On April 26, the data from the 2020 census was released, and it showed a shift of some seats in the House of Representatives, according to NPR.
According to NPR, California, West Virginia, Michigan, New York, Illinois, Ohio and Pennsylvania lost one seat each. Those seats were divided so that Florida, North Carolina, Oregon, Colorado and Montana each gained one and Texas gained two.
This is the first time in its history as a U.S. state that California has lost a seat, according to Reuters.
There are 435 seats in the House of Representatives and they are apportioned to the states based on population. As the population shifts each decade the assignment of seats can change, with growing states gaining House members as shrinking states losing them, according to USA Today.
Ron Jarmin, acting director of the Census Bureau, announced the changes at a virtual conference. The decisions were made by narrow margins this year; Kristin Koslap, a senior technical expert in the Bureau, explained that New York would have kept its seat if the state had just 89 more people, but according to NPR, that last seat went to Minnesota.
The coronavirus pandemic and intervention during the census process by former president Donald Trump led to the results being delayed. They would have been released by the end of 2020, but according to NPR, there were already warnings of late results in April, so lawmakers voted to extend the deadline.
The census is constitutionally mandated to take place every decade, this one being the 24th in U.S. history. Only the data pertaining to generic state numbers have been released; the demographic data about people and regions are still being processed, and the Bureau plans to begin releasing it by August 16. However, according to NPR, lawsuits from Alabama and Ohio are trying to force an earlier deadline, and a change that Alabama is also suing for could end up delaying the results by months.
Since 1940, 84 House seats have shifted towards the South and West of the United States and the new census results continue that trend. They also call into question whether Democrats can maintain their narrow majority in the House of Representatives in the 2022 elections. The Democrats have only 218 seats to the Republicans’ 212, and the states that lost House members were mostly Democratic-leaning, while those that gained House members were largely Republican-leaning, according to USA Today.
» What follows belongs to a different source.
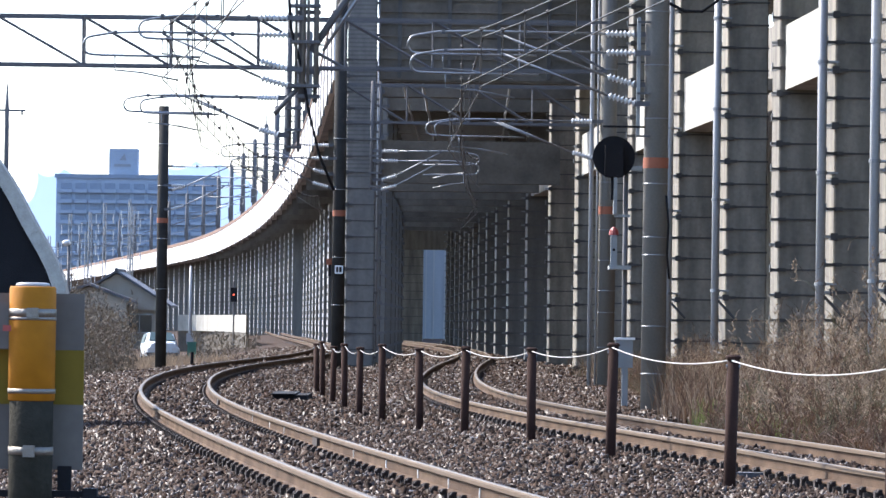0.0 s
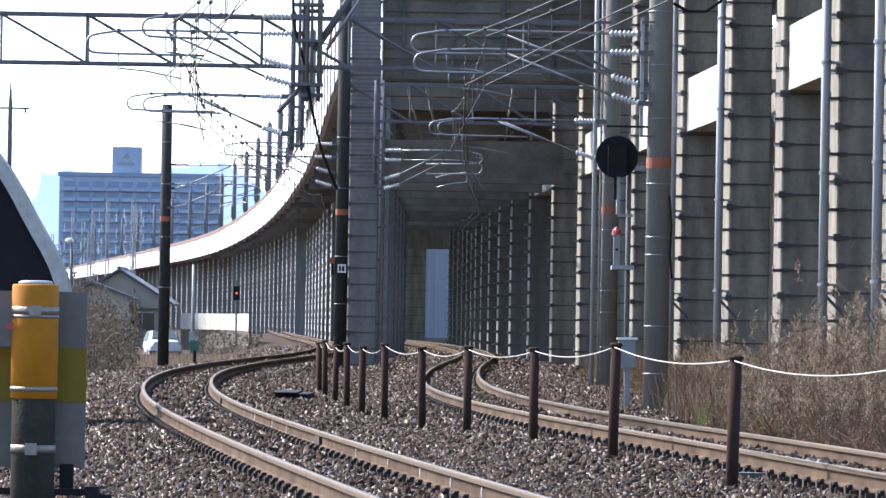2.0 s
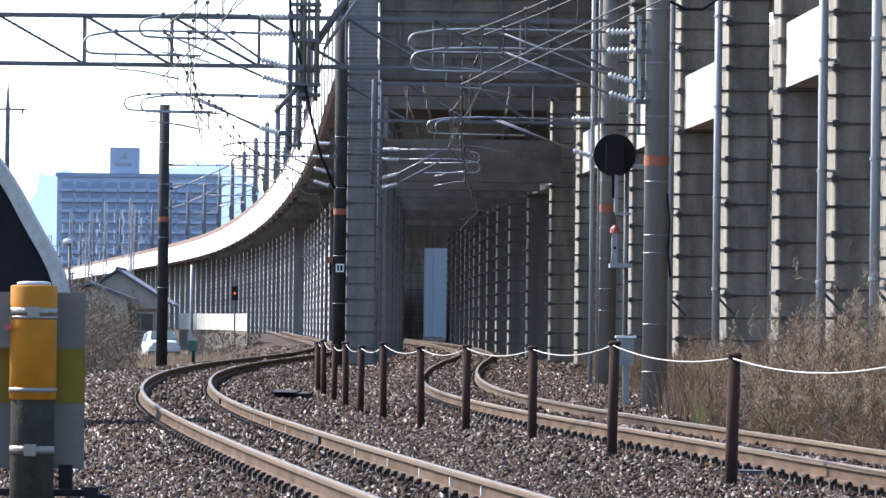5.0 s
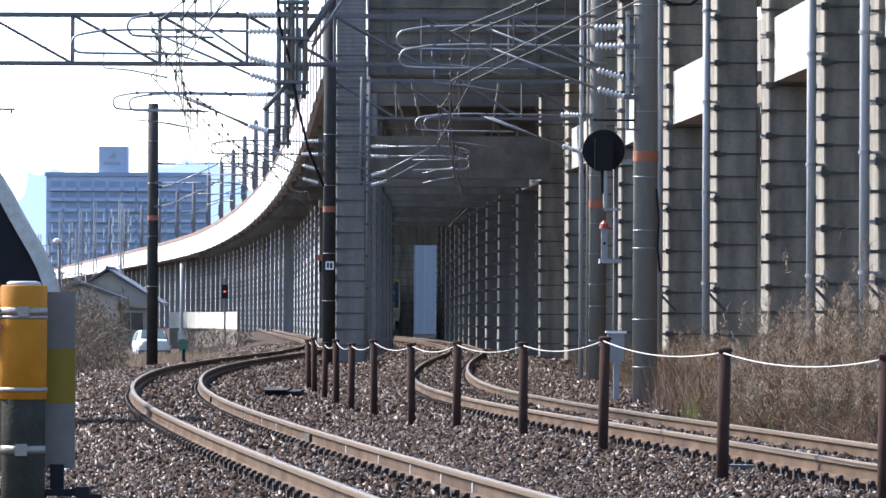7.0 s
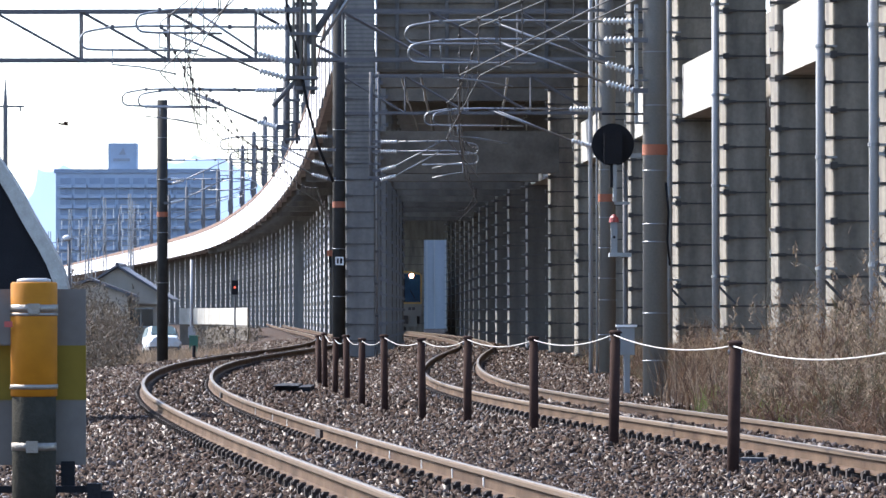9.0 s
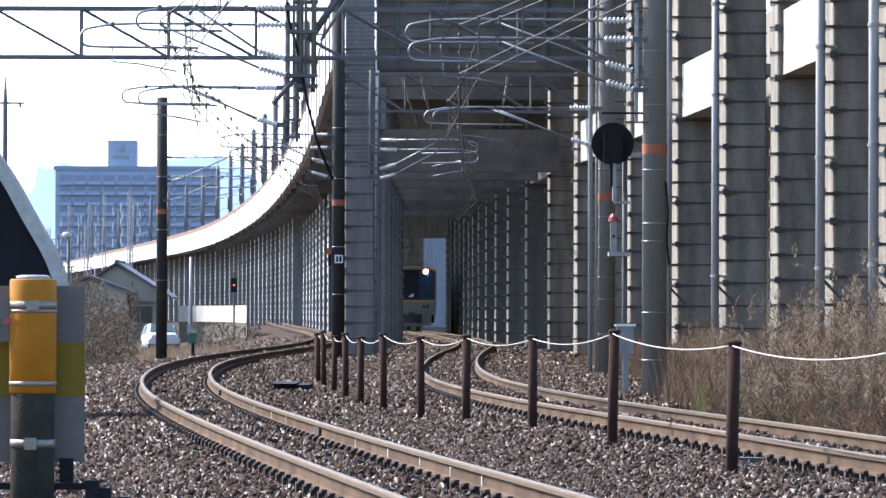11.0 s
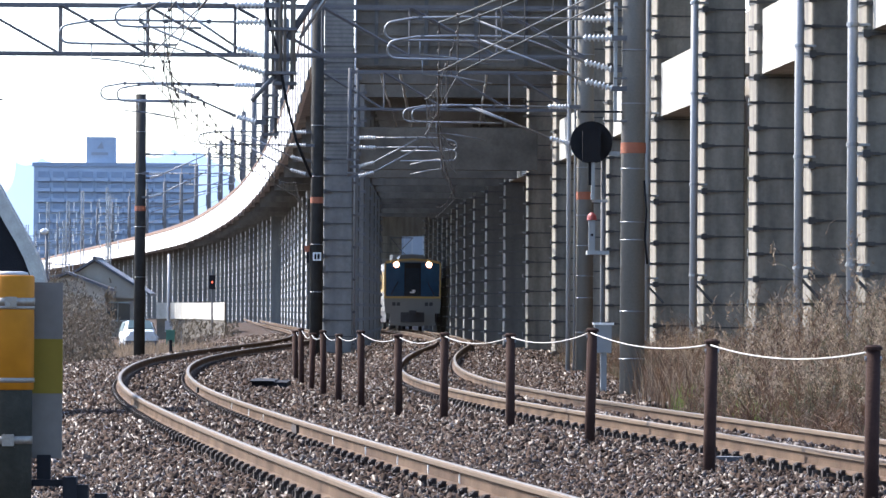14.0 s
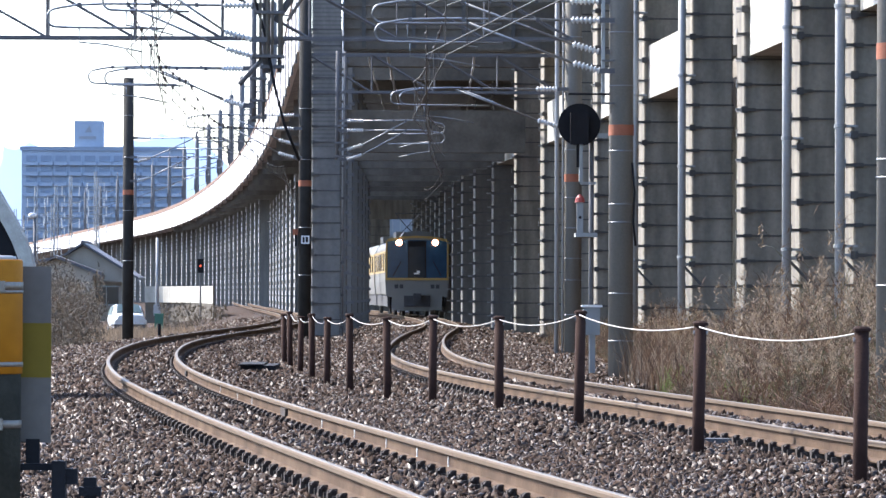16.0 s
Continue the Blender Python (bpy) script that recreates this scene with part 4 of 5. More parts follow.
# ---- steel girder end at the left ----
def build_girder():
    ob = thing("bridge_girder", "dark riveted steel girder end with curved grey flange", "girder", m=pose(0, 60, 0))
    arc = spline([(-0.4, -4.82), (0.5, -4.8), (1.0, -4.78), (1.47, -4.82), (1.99, -5.03), (2.36, -5.25), (2.75, -5.46), (3.08, -5.68), (3.6, -6.15), (4.0, -6.7)])
    pts = [(arc(4.0 - 4.4 * i / 20), 4.0 - 4.4 * i / 20) for i in range(21)]
    w, fl = Geo(), Geo()
    vs = [(x, 0, z) for x, z in pts] + [(x, 0.03, z) for x, z in pts]
    n = len(pts)
    w.add(vs + [(-9, 0, -0.4), (-9, 0, 4.0), (-9, 0.03, -0.4), (-9, 0.03, 4.0)], [tuple([2 * n, 2 * n + 1] + list(range(n))), tuple([2 * n + 2, 2 * n + 3] + list(range(n, 2 * n)))])
    part("web_plate", w, M_GREEND, ob, "dark steel web plate")
    out = []
    for i, (x, z) in enumerate(pts):
        a, b = pts[max(i - 1, 0)], pts[min(i + 1, n - 1)]
        d = Vector((b[0] - a[0], b[1] - a[1])).normalized()
        nn = Vector((d.y, -d.x)) * -1
        out.append((x + nn.x * 0.0, z + nn.y * 0.0, x - nn.x * 0.17, z - nn.y * 0.17))
    vs = []
    for a, b, c, d in out:
        vs += [(a, -0.05, b), (c, -0.05, d), (a, 0.4, b), (c, 0.4, d)]
    fs = []
    for i in range(n - 1):
        k, q = 4 * i, 4 * i + 4
        fs += [(k, k + 1, q + 1, q), (k, k + 2, q + 2, q), (k + 1, k + 3, q + 3, q + 1)]
    fl.add(vs, fs)
    flange = part("flange", fl, M_FLANGE, ob, "grey curved flange with bolt heads")
    bolt = Geo().tube([(0, -0.075, 0), (0, -0.045, 0)], 0.014, 6).mesh("bolt", M_FLANGE)
    for i in range(2 * n - 2):
        u = i / 2
        k = int(u)
        f = u - k
        for w_ in (0.25, 0.75):
            A = [out[k][j] * (1 - f) + out[min(k + 1, n - 1)][j] * f for j in range(4)]
            part("bolt", bolt, None, flange, m=Matrix.Translation((A[0] * (1 - w_) + A[2] * w_, 0, A[1] * (1 - w_) + A[3] * w_)))


# ---- vegetation ----
def blades(g, rng, x, y, z, h, lean, n=3, w=0.012):
    pts = []
    ax = rng.uniform(0, 2 * math.pi)
    for i in range(n + 1):
        u = i / n
        pts.append((x + math.cos(ax) * lean * u * u, y + math.sin(ax) * lean * u * u, z + h * u * (1 - 0.15 * u)))
    px = rng.uniform(0, math.pi)
    cx, cy = math.cos(px) * w, math.sin(px) * w * 0.4
    vs, fs = [], []
    for i, p in enumerate(pts):
        k = 1 - 0.75 * i / n
        vs += [(p[0] - cx * k, p[1] - cy * k, p[2]), (p[0] + cx * k, p[1] + cy * k, p[2])]
    for i in range(n):
        fs.append((2 * i, 2 * i + 1, 2 * i + 3, 2 * i + 2))
    g.add(vs, fs)
    return pts[-1]


def build_weeds():
    rng = random.Random(11)
    g_dry, g_olive, p, gr, stalk = Geo(), Geo(), Geo(), Geo(), Geo()
    for i in range(21000):
        y = rng.uniform(46, 112)
        lo = RIGHT(y) + 1.85 + 0.45 * noise.noise((y * 0.2, 1, 1))
        hi = ROWR(y) - 0.3
        if y > 60:
            lo += min(2.1, (y - 60) * 0.15)
        if y > 74 and rng.random() < 0.5:
            continue
        x = lo + (hi - lo) * rng.random() ** 1.2
        if noise.noise((x * 1.7, y * 0.55, 9)) < -0.12 + 0.3 * (rng.random() - 0.5):
            continue
        t = min(1, (x - lo) / 1.6)
        g = g_olive if noise.noise((x * 0.8, y * 0.25, 3)) + rng.uniform(-0.5, 0.5) > 0.28 else rng.choice((g_dry, g_dry, stalk))
        clump = 0.65 + 0.6 * noise.noise((x * 0.9, y * 0.35, 5))
        h = (0.38 + 1.95 * t) * max(0.25, clump) * rng.uniform(0.6, 1.2)
        if y > 70:
            h *= 0.62
        tip = blades(g, rng, x, y, -0.36, h, rng.uniform(0.05, 0.6) * h, 4, rng.uniform(0.004, 0.009))
        for _ in range(6):
            u = rng.uniform(0.25, 1.0)
            bx, by, bz = x + (tip[0] - x) * u * u, y + (tip[1] - y) * u * u, -0.36 + h * u * 0.9
            blades(g, rng, bx, by, bz, rng.uniform(-0.12, 0.3), rng.uniform(0.08, 0.4), 2, rng.uniform(0.003, 0.009))
        for _ in range(3):  # withered leaves along the stem
            u = rng.uniform(0.1, 0.9)
            bx, by, bz = x + (tip[0] - x) * u * u + rng.gauss(0, 0.07), y + (tip[1] - y) * u * u + rng.gauss(0, 0.07), -0.36 + h * u * 0.9
            blades(rng.choice((stalk, stalk, g_dry, p)), rng, bx, by, bz, rng.uniform(-0.08, 0.06), rng.uniform(0.03, 0.12), 2, rng.uniform(0.008, 0.022))
        if h > 0.7 and rng.random() < 0.5:
            for _ in range(22):
                blades(p, rng, tip[0] + rng.uniform(-0.04, 0.04), tip[1] + rng.uniform(-0.04, 0.04), tip[2] - rng.uniform(-0.02, 0.28), rng.uniform(-0.02, 0.09), rng.uniform(0.01, 0.09), 2, rng.uniform(0.005, 0.016))
    for _ in range(600):
        cx, cy = rng.choice(((3.75, 70.5), (3.6, 73), (4.0, 67), (4.3, 64)))
        x, y = cx + rng.gauss(0, 0.16), cy + rng.gauss(0, 0.9)
        blades(rng.choice((p, g_dry, g_dry)), rng, x, y, -0.36, rng.uniform(0.3, 1.15), rng.uniform(0.05, 0.5), 4, rng.uniform(0.004, 0.01))
    for y0 in (92.5, 103, 113.2, 119.8, 126.8):
        for _ in range(700):
            x, y = ROWR(y0) - 0.85 + rng.gauss(0, 0.5), y0 - 0.6 + rng.gauss(0, 0.5)
            h = rng.uniform(0.3, 1.1)
            tip = blades(rng.choice((g_dry, p, g_olive)), rng, x, y, -0.42, h, rng.uniform(0.05, 0.4), 4, rng.uniform(0.005, 0.01))
            blades(g_dry, rng, x, y, -0.42 + 0.5 * h, rng.uniform(0.1, 0.3), rng.uniform(0.08, 0.3), 2, 0.006)
    for cx, cy in ((4.2, 56.5), (4.05, 57.2), (3.75, 66), (3.3, 35.6), (3.36, 35.5)):
        near = cy < 40
        for _ in range(50 if near else 130):
            blades(gr, rng, cx + rng.gauss(0, 0.06 if near else 0.13), cy + rng.gauss(0, 0.2 if near else 0.5), -0.36, rng.uniform(0.08, 0.18 if near else 0.55), rng.uniform(0, 0.15), 3, 0.009)
    thing("dry_weeds", "tall dry brown weeds and grass beside the right-hand track", "weeds", kind="stuff", geo=g_dry, material=M_DRY)
    thing("faded_weeds", "faded olive-green grass among the dry weeds", "weeds", kind="stuff", geo=g_olive, material=M_OLIVE)
    thing("dead_stalks", "dark brown dead stalks and withered leaves among the weeds", "weeds", kind="stuff", geo=stalk, material=M_STALK)
    thing("seed_plumes", "pale fluffy seed heads on dry grass", "weeds", kind="stuff", geo=p, material=M_PLUME)
    thing("green_weeds", "small fresh green weeds at the ballast edge", "weeds", kind="stuff", geo=gr, material=M_GREEN)
    v = Geo()
    for i in range(24000):
        y = rng.uniform(118, 150)
        x = rng.uniform(-12.6, -8.7 - (y - 118) * 0.03)
        u = (x + 12.6) / 4.0
        h = 3.5 * (1 - 0.45 * u * u) * (0.8 + 0.45 * noise.noise((x * 1.5, y * 0.4, 2)))
        z = -0.95 + rng.random() ** 0.8 * h
        blades(v, rng, x, y, z, rng.uniform(-0.12, 0.2), rng.uniform(0.02, 0.2), 2, rng.uniform(0.01, 0.036))
    # Dark blades added in place of the shade at the brush's foot
    hb = Geo()
    for i in range(9000):
        y = rng.uniform(116, 140)
        x = rng.uniform(-12.8, -9.6)
        blades(hb, rng, x, y, -0.95 + rng.random() ** 1.6 * 1.9, rng.uniform(-0.12, 0.2), rng.uniform(0.02, 0.2), 2, rng.uniform(0.015, 0.04))
    thing("shade_undergrowth", "dark blades filling the shaded foot of the brush", "bush", kind="stuff", geo=hb, material=M_STALK)
    thing("dry_vines", "dry grey-brown vines and brush beside the house", "bush", kind="stuff", geo=v, material=M_VINE)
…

Michael Li, a senior counsel at the Brennan Center for Justice’s Democracy Program, said that the results represent a “political power shift from one region of the country to the other.” He also says that the shifted seats could lead to a political battle over gerrymandering, which is when district lines are redrawn to favor a certain party or to suppress voters from communities of color. Li cited Texas, Florida, and North Carolina as places where redistricting was especially partisan and said that Republicans could aggressively gerrymander in such a way that it led them to a win in the 2022 midterm elections, according to USA Today.
One worry is that in Texas, whose population growth and extra seats are largely due to the growing Latino population, Republican leaders may draw the districts in a way that will limit the voting power of the Latino population and other communities of color. Li said that redistricting would be “a continuation of the war on voting, on steroids, because you can do a lot of things in redistricting to tamp down the power of growing communities of color… because people see political risk.”
One way to combat the possibility of this gerrymandering is the For the People Act, a bill that would require redistricting to be independent among other measures protecting voting rights. The House passed the bill in March along party lines, with all but one Democrat voting in favor and all Republicans voting against, and it now faces a challenge in the Senate, according to USA Today.
The census also reported that the population of the country grew only 7.4% in the last decade, the smallest growth since the Great Depression in the 1930s. Reasons for this, according to Reuters, include declining birth rates and the immigration policies of the Trump administration keeping out many new immigrants.